(Exercise goal):
Don't copy the pictures; return every other part of the records exactly.

Clips as scene scripts
*-*-*

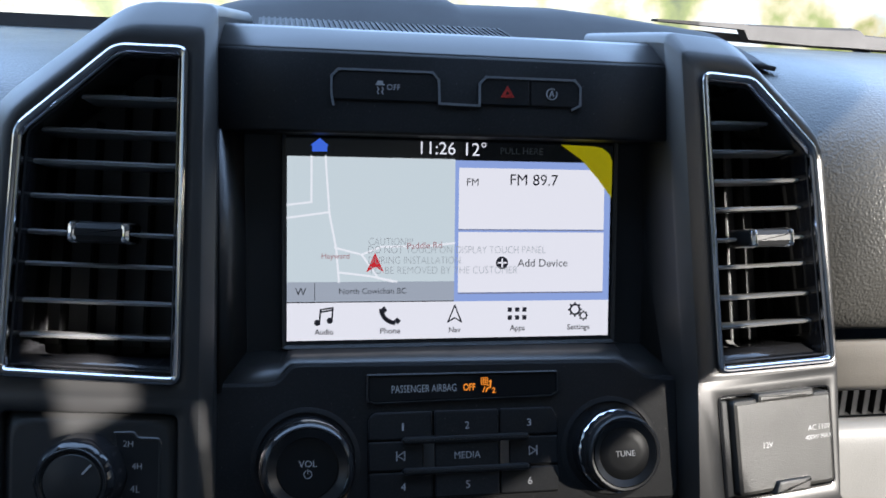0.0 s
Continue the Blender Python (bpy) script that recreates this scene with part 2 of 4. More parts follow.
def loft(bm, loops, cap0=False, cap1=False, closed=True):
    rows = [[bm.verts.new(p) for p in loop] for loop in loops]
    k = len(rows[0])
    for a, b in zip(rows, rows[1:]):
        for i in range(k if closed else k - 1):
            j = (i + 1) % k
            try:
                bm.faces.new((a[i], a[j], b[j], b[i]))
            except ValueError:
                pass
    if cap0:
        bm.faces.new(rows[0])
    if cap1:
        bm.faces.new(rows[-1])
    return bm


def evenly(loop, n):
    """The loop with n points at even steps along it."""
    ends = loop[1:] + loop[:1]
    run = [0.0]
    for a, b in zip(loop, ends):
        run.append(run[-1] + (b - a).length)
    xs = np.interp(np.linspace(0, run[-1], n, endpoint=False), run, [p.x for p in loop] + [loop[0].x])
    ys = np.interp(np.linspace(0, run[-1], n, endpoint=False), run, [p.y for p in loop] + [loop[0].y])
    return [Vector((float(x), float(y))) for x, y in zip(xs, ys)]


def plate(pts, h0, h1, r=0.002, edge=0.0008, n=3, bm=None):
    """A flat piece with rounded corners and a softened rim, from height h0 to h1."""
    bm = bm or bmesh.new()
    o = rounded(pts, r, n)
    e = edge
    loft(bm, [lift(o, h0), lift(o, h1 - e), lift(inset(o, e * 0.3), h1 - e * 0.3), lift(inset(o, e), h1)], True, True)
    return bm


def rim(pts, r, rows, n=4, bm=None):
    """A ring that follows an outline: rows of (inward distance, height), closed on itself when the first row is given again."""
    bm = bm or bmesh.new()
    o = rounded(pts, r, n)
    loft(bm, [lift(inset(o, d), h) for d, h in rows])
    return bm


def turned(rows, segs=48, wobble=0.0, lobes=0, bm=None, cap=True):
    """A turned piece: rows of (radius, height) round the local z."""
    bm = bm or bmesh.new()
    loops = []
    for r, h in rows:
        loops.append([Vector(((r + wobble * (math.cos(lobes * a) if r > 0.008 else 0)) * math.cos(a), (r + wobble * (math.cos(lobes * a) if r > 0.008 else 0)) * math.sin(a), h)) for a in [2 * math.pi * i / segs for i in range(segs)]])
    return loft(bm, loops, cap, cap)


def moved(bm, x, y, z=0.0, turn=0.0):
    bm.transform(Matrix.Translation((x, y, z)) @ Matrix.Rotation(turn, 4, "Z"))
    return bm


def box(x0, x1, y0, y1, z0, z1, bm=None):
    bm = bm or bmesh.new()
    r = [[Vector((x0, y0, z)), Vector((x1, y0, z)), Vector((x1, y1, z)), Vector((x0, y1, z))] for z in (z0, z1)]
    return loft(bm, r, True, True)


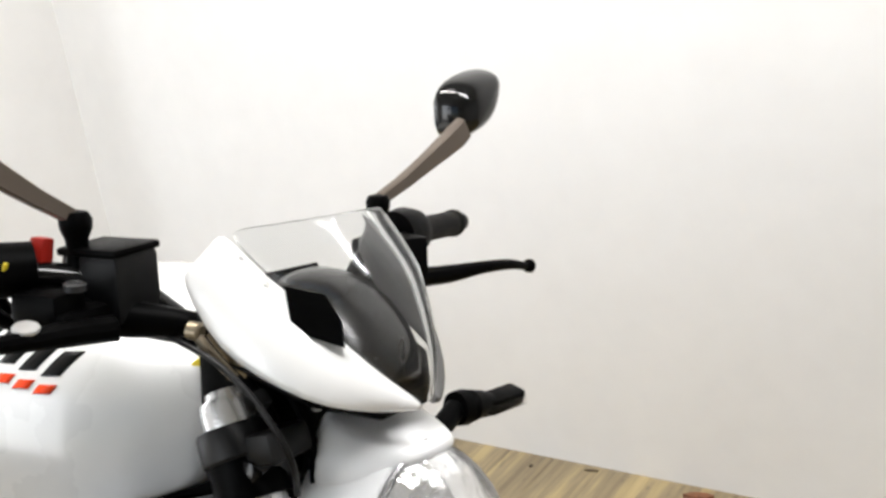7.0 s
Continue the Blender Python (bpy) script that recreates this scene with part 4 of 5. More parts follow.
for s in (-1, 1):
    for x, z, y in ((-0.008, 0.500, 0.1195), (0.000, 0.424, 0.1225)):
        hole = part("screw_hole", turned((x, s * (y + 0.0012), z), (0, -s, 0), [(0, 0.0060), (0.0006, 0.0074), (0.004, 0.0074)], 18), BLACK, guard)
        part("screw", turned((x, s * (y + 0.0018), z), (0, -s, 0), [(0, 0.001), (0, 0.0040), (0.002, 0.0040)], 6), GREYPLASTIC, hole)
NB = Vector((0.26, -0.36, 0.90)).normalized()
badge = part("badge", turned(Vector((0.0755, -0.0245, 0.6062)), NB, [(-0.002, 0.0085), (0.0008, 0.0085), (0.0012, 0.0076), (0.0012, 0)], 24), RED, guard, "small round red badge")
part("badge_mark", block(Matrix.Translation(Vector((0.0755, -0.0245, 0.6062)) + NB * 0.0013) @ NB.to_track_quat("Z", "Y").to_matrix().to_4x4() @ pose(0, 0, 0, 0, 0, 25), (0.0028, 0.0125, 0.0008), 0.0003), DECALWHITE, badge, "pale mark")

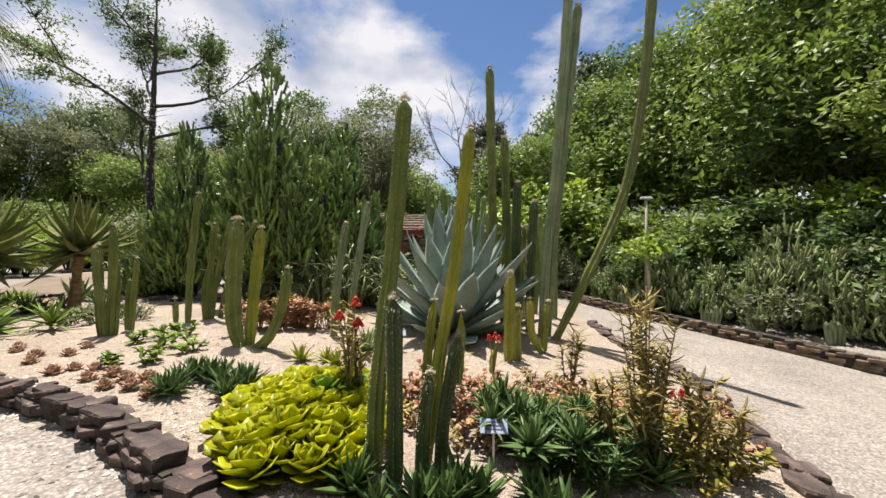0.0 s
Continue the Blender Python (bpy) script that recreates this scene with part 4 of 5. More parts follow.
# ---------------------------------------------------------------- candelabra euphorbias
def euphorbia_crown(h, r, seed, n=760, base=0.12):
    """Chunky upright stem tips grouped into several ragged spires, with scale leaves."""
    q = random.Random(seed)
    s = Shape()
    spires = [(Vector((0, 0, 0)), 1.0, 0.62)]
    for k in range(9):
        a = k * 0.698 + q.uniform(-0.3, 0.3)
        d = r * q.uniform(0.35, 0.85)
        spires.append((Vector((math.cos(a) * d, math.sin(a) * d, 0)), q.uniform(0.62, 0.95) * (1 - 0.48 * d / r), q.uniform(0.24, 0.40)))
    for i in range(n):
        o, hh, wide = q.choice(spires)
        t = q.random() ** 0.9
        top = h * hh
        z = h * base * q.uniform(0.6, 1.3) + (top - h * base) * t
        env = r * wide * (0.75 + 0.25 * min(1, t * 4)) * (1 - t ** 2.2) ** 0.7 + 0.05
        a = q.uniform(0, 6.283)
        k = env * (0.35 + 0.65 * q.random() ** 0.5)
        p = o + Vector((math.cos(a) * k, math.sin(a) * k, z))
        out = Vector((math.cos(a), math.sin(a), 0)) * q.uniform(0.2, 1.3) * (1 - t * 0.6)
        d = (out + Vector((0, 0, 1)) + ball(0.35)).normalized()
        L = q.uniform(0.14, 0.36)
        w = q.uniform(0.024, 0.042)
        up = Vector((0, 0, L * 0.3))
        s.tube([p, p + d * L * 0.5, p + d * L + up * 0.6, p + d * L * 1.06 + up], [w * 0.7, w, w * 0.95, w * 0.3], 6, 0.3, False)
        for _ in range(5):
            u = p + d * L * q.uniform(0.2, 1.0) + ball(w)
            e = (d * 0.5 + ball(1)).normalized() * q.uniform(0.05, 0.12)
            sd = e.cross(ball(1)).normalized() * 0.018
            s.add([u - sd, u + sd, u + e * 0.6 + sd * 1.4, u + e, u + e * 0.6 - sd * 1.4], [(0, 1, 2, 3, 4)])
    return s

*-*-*

(Response to this exercise):
0.0 s
Continue the Blender Python (bpy) script that recreates this scene with part 2 of 4. More parts follow.
def loft(bm, loops, cap0=False, cap1=False, closed=True):
    rows = [[bm.verts.new(p) for p in loop] for loop in loops]
    k = len(rows[0])
    for a, b in zip(rows, rows[1:]):
        for i in range(k if closed else k - 1):
            j = (i + 1) % k
            try:
                bm.faces.new((a[i], a[j], b[j], b[i]))
            except ValueError:
                pass
    if cap0:
        bm.faces.new(rows[0])
    if cap1:
        bm.faces.new(rows[-1])
    return bm


def evenly(loop, n):
    """The loop with n points at even steps along it."""
    ends = loop[1:] + loop[:1]
    run = [0.0]
    for a, b in zip(loop, ends):
        run.append(run[-1] + (b - a).length)
    xs = np.interp(np.linspace(0, run[-1], n, endpoint=False), run, [p.x for p in loop] + [loop[0].x])
    ys = np.interp(np.linspace(0, run[-1], n, endpoint=False), run, [p.y for p in loop] + [loop[0].y])
    return [Vector((float(x), float(y))) for x, y in zip(xs, ys)]


def plate(pts, h0, h1, r=0.002, edge=0.0008, n=3, bm=None):
    """A flat piece with rounded corners and a softened rim, from height h0 to h1."""
    bm = bm or bmesh.new()
    o = rounded(pts, r, n)
    e = edge
    loft(bm, [lift(o, h0), lift(o, h1 - e), lift(inset(o, e * 0.3), h1 - e * 0.3), lift(inset(o, e), h1)], True, True)
    return bm


def rim(pts, r, rows, n=4, bm=None):
    """A ring that follows an outline: rows of (inward distance, height), closed on itself when the first row is given again."""
    bm = bm or bmesh.new()
    o = rounded(pts, r, n)
    loft(bm, [lift(inset(o, d), h) for d, h in rows])
    return bm


def turned(rows, segs=48, wobble=0.0, lobes=0, bm=None, cap=True):
    """A turned piece: rows of (radius, height) round the local z."""
    bm = bm or bmesh.new()
    loops = []
    for r, h in rows:
        loops.append([Vector(((r + wobble * (math.cos(lobes * a) if r > 0.008 else 0)) * math.cos(a), (r + wobble * (math.cos(lobes * a) if r > 0.008 else 0)) * math.sin(a), h)) for a in [2 * math.pi * i / segs for i in range(segs)]])
    return loft(bm, loops, cap, cap)


def moved(bm, x, y, z=0.0, turn=0.0):
    bm.transform(Matrix.Translation((x, y, z)) @ Matrix.Rotation(turn, 4, "Z"))
    return bm


def box(x0, x1, y0, y1, z0, z1, bm=None):
    bm = bm or bmesh.new()
    r = [[Vector((x0, y0, z)), Vector((x1, y0, z)), Vector((x1, y1, z)), Vector((x0, y1, z))] for z in (z0, z1)]
    return loft(bm, r, True, True)


7.0 s
Continue the Blender Python (bpy) script that recreates this scene with part 4 of 5. More parts follow.
for s in (-1, 1):
    for x, z, y in ((-0.008, 0.500, 0.1195), (0.000, 0.424, 0.1225)):
        hole = part("screw_hole", turned((x, s * (y + 0.0012), z), (0, -s, 0), [(0, 0.0060), (0.0006, 0.0074), (0.004, 0.0074)], 18), BLACK, guard)
        part("screw", turned((x, s * (y + 0.0018), z), (0, -s, 0), [(0, 0.001), (0, 0.0040), (0.002, 0.0040)], 6), GREYPLASTIC, hole)
NB = Vector((0.26, -0.36, 0.90)).normalized()
badge = part("badge", turned(Vector((0.0755, -0.0245, 0.6062)), NB, [(-0.002, 0.0085), (0.0008, 0.0085), (0.0012, 0.0076), (0.0012, 0)], 24), RED, guard, "small round red badge")
part("badge_mark", block(Matrix.Translation(Vector((0.0755, -0.0245, 0.6062)) + NB * 0.0013) @ NB.to_track_quat("Z", "Y").to_matrix().to_4x4() @ pose(0, 0, 0, 0, 0, 25), (0.0028, 0.0125, 0.0008), 0.0003), DECALWHITE, badge, "pale mark")

0.0 s
Continue the Blender Python (bpy) script that recreates this scene with part 4 of 5. More parts follow.
# ---------------------------------------------------------------- candelabra euphorbias
def euphorbia_crown(h, r, seed, n=760, base=0.12):
    """Chunky upright stem tips grouped into several ragged spires, with scale leaves."""
    q = random.Random(seed)
    s = Shape()
    spires = [(Vector((0, 0, 0)), 1.0, 0.62)]
    for k in range(9):
        a = k * 0.698 + q.uniform(-0.3, 0.3)
        d = r * q.uniform(0.35, 0.85)
        spires.append((Vector((math.cos(a) * d, math.sin(a) * d, 0)), q.uniform(0.62, 0.95) * (1 - 0.48 * d / r), q.uniform(0.24, 0.40)))
    for i in range(n):
        o, hh, wide = q.choice(spires)
        t = q.random() ** 0.9
        top = h * hh
        z = h * base * q.uniform(0.6, 1.3) + (top - h * base) * t
        env = r * wide * (0.75 + 0.25 * min(1, t * 4)) * (1 - t ** 2.2) ** 0.7 + 0.05
        a = q.uniform(0, 6.283)
        k = env * (0.35 + 0.65 * q.random() ** 0.5)
        p = o + Vector((math.cos(a) * k, math.sin(a) * k, z))
        out = Vector((math.cos(a), math.sin(a), 0)) * q.uniform(0.2, 1.3) * (1 - t * 0.6)
        d = (out + Vector((0, 0, 1)) + ball(0.35)).normalized()
        L = q.uniform(0.14, 0.36)
        w = q.uniform(0.024, 0.042)
        up = Vector((0, 0, L * 0.3))
        s.tube([p, p + d * L * 0.5, p + d * L + up * 0.6, p + d * L * 1.06 + up], [w * 0.7, w, w * 0.95, w * 0.3], 6, 0.3, False)
        for _ in range(5):
            u = p + d * L * q.uniform(0.2, 1.0) + ball(w)
            e = (d * 0.5 + ball(1)).normalized() * q.uniform(0.05, 0.12)
            sd = e.cross(ball(1)).normalized() * 0.018
            s.add([u - sd, u + sd, u + e * 0.6 + sd * 1.4, u + e, u + e * 0.6 - sd * 1.4], [(0, 1, 2, 3, 4)])
    return s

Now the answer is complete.